Da mesma forma, medidas que deixam os mercados com menor liquidez, também tendem a deixá-los mais ineficientes, como aumento nos custos de transação e de informação. Com maiores custos de transação, há menos incentivo para explorar eventuais ineficiências do mercado. Grandes fundos de investimento, por exemplo, podem comprar ações em grandes lotes a custos de transação menores, estando mais aptos a explorar essas ineficiências do que pequenos investidores.

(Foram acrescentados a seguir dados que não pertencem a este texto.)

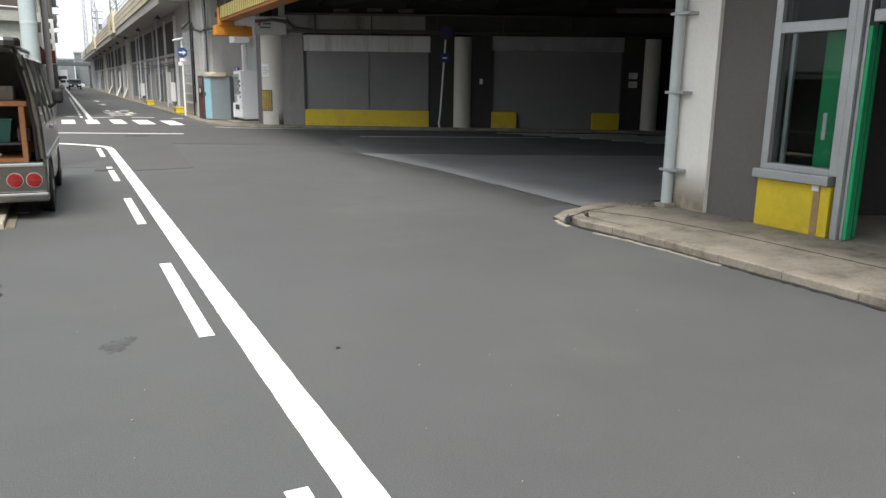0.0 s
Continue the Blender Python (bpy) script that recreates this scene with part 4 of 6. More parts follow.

Medidas que estimulam a entrada de investidores num mercado de capitais, aumentam sua liquidez, logo, sua capacidade de resolver ineficiências rapidamente. Exemplo de tais medidas seria a atual redução da taxa de juros do Brasil, o que naturalmente estimula a procura por investimentos de maior risco. Ou, ainda, medidas de desburocratização e redução de impostos nas bolsas de valores, como as realizadas ao longo da década de 90 nos EUA pelo Federal Reserve, equivalente ao banco central americano, fator que pode ter contribuído para o cenário da NYSE citado acima.
Por outro lado, a desinformação dos investidores em mercados massificados também tendem a deixá-los mais ineficientes, pois isso significa a entrada de um maior número de pessoas não informadas e propensas a incorrer em vieses. Assim, a famosa frase de Warren Buffet, que diz que quando todos estão investindo na bolsa é porque está na hora de vender suas ações, pode ser interpretada como “fuja, pois a massificação da bolsa pode estar gerando uma bolha!”.